◆見方を変えると、もっといい道が見えてくる
どれだけ手の内に入れていたか、それは戦い方にあらわれる。自在にものの見方を変えられる心の広さに通じると言ってもいい。何ごとも一つに執着してばかりいないで、ちょっと視野を変えてみる。それで悪ければ、また見方を変えればいい。そのうちに、もっといい道が見えてくる。模索する価値は、そういうところにある。
だが、視野を変えてみるといっても、それまでにどれだけの経験を積んできたかで違ってくる。時には無理を通そうとしてゆきづまったことがあったり、力づくで動かそうとして身動きがとれなくなったことがあったりと、それらすべてがよき力となっている筈なのだ。

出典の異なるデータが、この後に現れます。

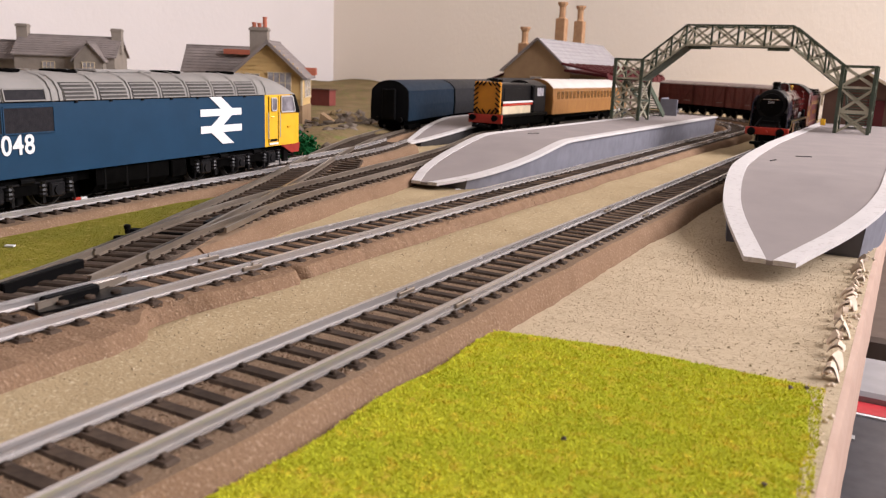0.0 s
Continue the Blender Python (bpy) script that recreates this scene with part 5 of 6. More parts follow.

キャリアは、無駄なことではない、それを確信して、新しい道を見つけていきたい。
夏の重賞には、こういう要素がふんだんに盛り込まれている。どこに視点をおくかでレースの見方は変わってくるが、どう受けとめるかを模索するのも、この時期の競馬の味わい方になっている。
想定外のスタートになってしまった中京記念のウインガニオンは、ここ2戦の逃げるというかたちにはならなかった。押して押して2番手だったが、それでも先頭からは離れていたので、焦らず自分のリズムを守ることができた。外差しが目立つコースになっていても、前のレースで最内から逃げ切るシーンを見て、それならとずっと内を走らせていて、4角を回るころには、それほど追ってもいないのに先頭に立つかたちになっていたのだ。
昨夏から主戦を務める津村明秀騎手は、ウインガニオンが思った以上に地力をつけ、成長していることを実感したが、それもこれもオープン入りしてからの経験が力になっていたからで、逃げに執着せず勝利できた成果は大きい。父ステイゴールドの我慢強さも見えていた。
函館2歳ステークスを勝ったカシアスは、まだまだこれから試練が待っている馬。3戦目というキャリアを上手に生かしてひとつステップアップできたというところ。ものの見方を変えるというより、先を見据えて一戦一戦積み上げていく立場で、今なにをつかんでいるかを観察していきたい。